# What is needed:
Set each entry down verbatim, omitting images.
=-=-=
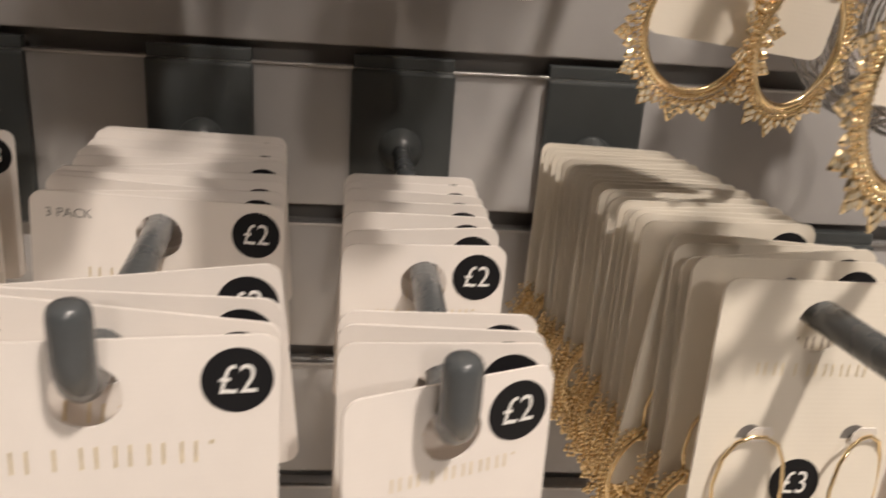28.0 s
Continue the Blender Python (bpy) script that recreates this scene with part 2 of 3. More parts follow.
def add_ball(bm, p, r, sub=1, squash=(1, 1, 1)):
    bmesh.ops.create_icosphere(bm, subdivisions=sub, radius=1, matrix=Matrix.Translation(p) @ Matrix.Diagonal((r * squash[0], r * squash[1], r * squash[2], 1)))


def add_gem(bm, p, rx, rz, depth, turn=0.0, sides=8, tip=1.0):
    """A cut stone that faces -y: table, crown and pavilion; tip > 1 draws its upper end out."""
    m = Matrix.Translation(p) @ Matrix.Rotation(turn, 4, "Y")

    def loop(f, y):
        out = []
        for j in range(sides):
            t = math.tau * j / sides
            x, z = rx * f * math.cos(t), rz * f * math.sin(t)
            if tip != 1 and z > 0:
                x, z = x * (1 - 0.75 * (z / (rz * f)) ** 1.5), z * tip
            out.append(bm.verts.new(m @ Vector((x, y, z))))
        return out

    a, b, c = loop(0.55, -depth * 0.5), loop(1.0, -depth * 0.1), loop(0.95, depth * 0.15)
    low = bm.verts.new(m @ Vector((0, depth * 0.5, 0)))
    bm.faces.new(a)
    for u, v in ((a, b), (b, c)):
        for j in range(sides):
            k = (j + 1) % sides
            bm.faces.new((u[j], v[j], v[k]))
            bm.faces.new((u[j], v[k], u[k]))
    for j in range(sides):
        bm.faces.new((c[j], low, c[(j + 1) % sides]))


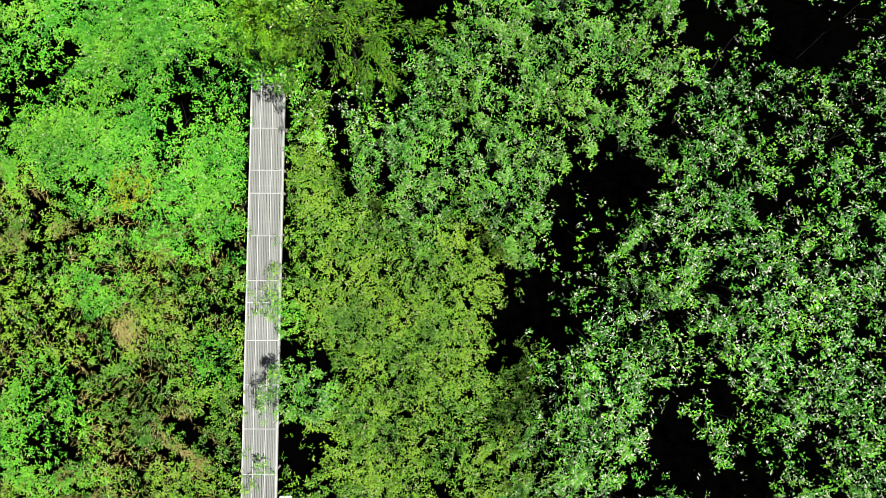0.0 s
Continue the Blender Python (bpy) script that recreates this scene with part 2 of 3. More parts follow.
MOUND_A = [(-17.7, -6.7, 2.3, 1.2), (-10.1, -4.2, 1.1, 0.8), (-15.4, -0.5, 1.6, 0.9), (-10.6, 2, 1.6, 2.3), (-9.5, 3.6, 1.7, 2.8), (-18.1, 5.2, 1.7, 1.2), (-9.7, 5.3, 1.4, 1.4), (-14.5, 5.5, 2.1, 1.6), (-15.9, 5.7, 2.2, 2), (-12.3, 5.8, 3.8, 2.4), (-14, 9.4, 2.1, 2.6), (-15.8, 9.7, 3.5, 3), (-10.7, 9.9, 2, 2.6), (-12.9, 10.8, 2.1, 2.8), (-10.5, 10.8, 2, 2.9), (-6.6, 12.2, 1.3, 4.6), (-9.5, 12.2, 1.2, 2.9), (-5.2, 13.9, 1.8, 5), (-14.8, 13.9, 2.4, 3), (-10.9, 14.2, 2.2, 3.1)]
MOUND_B = [(-12.6, 15.2, 1.6, 3.4), (-8.7, 15.3, 0.9, 3.2), (-1.1, 16.1, 1.5, 5.6), (-5.6, 17.5, 2, 4.8), (-14.1, 17.8, 2.3, 4), (0.3, 18.2, 1.8, 6), (-1.8, 18.4, 1.8, 5.7), (1.9, 18.8, 1.3, 5.6), (-7.3, 19.1, 1.1, 4.6), (-6.4, 19.8, 1.3, 4.7), (-15.3, 21.1, 1.9, 3.5), (-14.3, 21.5, 2, 3.8), (-6, 21.6, 1.7, 4.9), (-12.7, 21.7, 2, 4.4), (-8, 22, 1.1, 4.4), (-13, 22.9, 1.6, 4), (-5, 23.2, 1.3, 5), (-9.9, 23.3, 1.6, 4.6), (-13.1, 24.1, 1.7, 3.6), (-8, 24.5, 0.8, 3)]
MOUND_C = [(-11.4, 24.9, 2.9, 4.3), (-9.8, 25.2, 1.6, 4.8), (-14, 25.9, 1.4, 4), (-9.3, 26, 1.4, 4.2), (-5.7, 32.4, 1.6, 4), (-3.7, 32.9, 1.4, 3.6), (-16.6, 33.7, 1.9, 2.2), (-9.6, 34, 1.5, 2.6), (-5.1, 34.6, 2.5, 4.4), (-8.4, 34.7, 1, 3), (-12.7, 34.9, 2.2, 2.8), (-7.1, 35.7, 1.5, 3.8), (-9.5, 36.2, 1.6, 3.7), (-5.5, 37.4, 2.1, 4.3), (-17.6, 37.8, 2.8, 2.6), (-11.5, 38.4, 2.1, 4.5), (-9.9, 39.1, 2, 4), (-15.1, 39.5, 2, 3.4), (-16.5, 40.1, 1.8, 2.6), (-7.3, 41.6, 1.2, 4.6)]
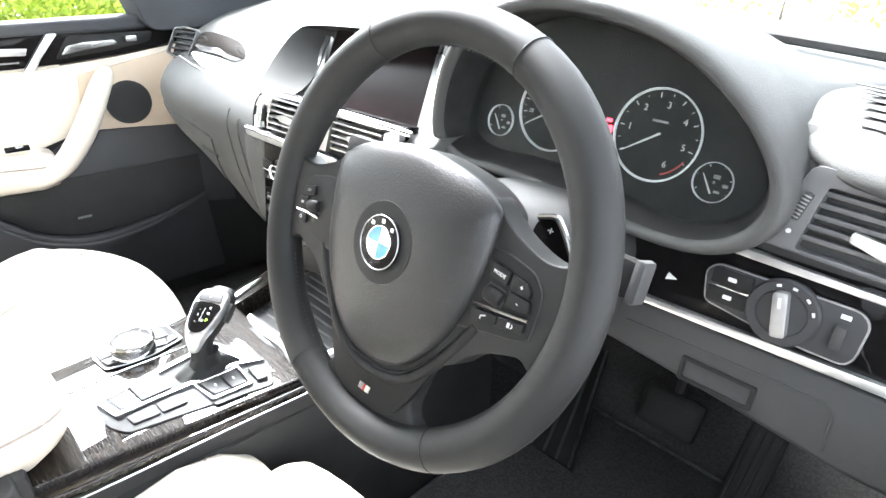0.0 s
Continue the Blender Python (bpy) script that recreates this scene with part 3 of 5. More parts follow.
=-=-=
# Task output:
28.0 s
Continue the Blender Python (bpy) script that recreates this scene with part 2 of 3. More parts follow.
def add_ball(bm, p, r, sub=1, squash=(1, 1, 1)):
    bmesh.ops.create_icosphere(bm, subdivisions=sub, radius=1, matrix=Matrix.Translation(p) @ Matrix.Diagonal((r * squash[0], r * squash[1], r * squash[2], 1)))


def add_gem(bm, p, rx, rz, depth, turn=0.0, sides=8, tip=1.0):
    """A cut stone that faces -y: table, crown and pavilion; tip > 1 draws its upper end out."""
    m = Matrix.Translation(p) @ Matrix.Rotation(turn, 4, "Y")

    def loop(f, y):
        out = []
        for j in range(sides):
            t = math.tau * j / sides
            x, z = rx * f * math.cos(t), rz * f * math.sin(t)
            if tip != 1 and z > 0:
                x, z = x * (1 - 0.75 * (z / (rz * f)) ** 1.5), z * tip
            out.append(bm.verts.new(m @ Vector((x, y, z))))
        return out

    a, b, c = loop(0.55, -depth * 0.5), loop(1.0, -depth * 0.1), loop(0.95, depth * 0.15)
    low = bm.verts.new(m @ Vector((0, depth * 0.5, 0)))
    bm.faces.new(a)
    for u, v in ((a, b), (b, c)):
        for j in range(sides):
            k = (j + 1) % sides
            bm.faces.new((u[j], v[j], v[k]))
            bm.faces.new((u[j], v[k], u[k]))
    for j in range(sides):
        bm.faces.new((c[j], low, c[(j + 1) % sides]))


0.0 s
Continue the Blender Python (bpy) script that recreates this scene with part 2 of 3. More parts follow.
MOUND_A = [(-17.7, -6.7, 2.3, 1.2), (-10.1, -4.2, 1.1, 0.8), (-15.4, -0.5, 1.6, 0.9), (-10.6, 2, 1.6, 2.3), (-9.5, 3.6, 1.7, 2.8), (-18.1, 5.2, 1.7, 1.2), (-9.7, 5.3, 1.4, 1.4), (-14.5, 5.5, 2.1, 1.6), (-15.9, 5.7, 2.2, 2), (-12.3, 5.8, 3.8, 2.4), (-14, 9.4, 2.1, 2.6), (-15.8, 9.7, 3.5, 3), (-10.7, 9.9, 2, 2.6), (-12.9, 10.8, 2.1, 2.8), (-10.5, 10.8, 2, 2.9), (-6.6, 12.2, 1.3, 4.6), (-9.5, 12.2, 1.2, 2.9), (-5.2, 13.9, 1.8, 5), (-14.8, 13.9, 2.4, 3), (-10.9, 14.2, 2.2, 3.1)]
MOUND_B = [(-12.6, 15.2, 1.6, 3.4), (-8.7, 15.3, 0.9, 3.2), (-1.1, 16.1, 1.5, 5.6), (-5.6, 17.5, 2, 4.8), (-14.1, 17.8, 2.3, 4), (0.3, 18.2, 1.8, 6), (-1.8, 18.4, 1.8, 5.7), (1.9, 18.8, 1.3, 5.6), (-7.3, 19.1, 1.1, 4.6), (-6.4, 19.8, 1.3, 4.7), (-15.3, 21.1, 1.9, 3.5), (-14.3, 21.5, 2, 3.8), (-6, 21.6, 1.7, 4.9), (-12.7, 21.7, 2, 4.4), (-8, 22, 1.1, 4.4), (-13, 22.9, 1.6, 4), (-5, 23.2, 1.3, 5), (-9.9, 23.3, 1.6, 4.6), (-13.1, 24.1, 1.7, 3.6), (-8, 24.5, 0.8, 3)]
MOUND_C = [(-11.4, 24.9, 2.9, 4.3), (-9.8, 25.2, 1.6, 4.8), (-14, 25.9, 1.4, 4), (-9.3, 26, 1.4, 4.2), (-5.7, 32.4, 1.6, 4), (-3.7, 32.9, 1.4, 3.6), (-16.6, 33.7, 1.9, 2.2), (-9.6, 34, 1.5, 2.6), (-5.1, 34.6, 2.5, 4.4), (-8.4, 34.7, 1, 3), (-12.7, 34.9, 2.2, 2.8), (-7.1, 35.7, 1.5, 3.8), (-9.5, 36.2, 1.6, 3.7), (-5.5, 37.4, 2.1, 4.3), (-17.6, 37.8, 2.8, 2.6), (-11.5, 38.4, 2.1, 4.5), (-9.9, 39.1, 2, 4), (-15.1, 39.5, 2, 3.4), (-16.5, 40.1, 1.8, 2.6), (-7.3, 41.6, 1.2, 4.6)]
0.0 s
Continue the Blender Python (bpy) script that recreates this scene with part 3 of 5. More parts follow.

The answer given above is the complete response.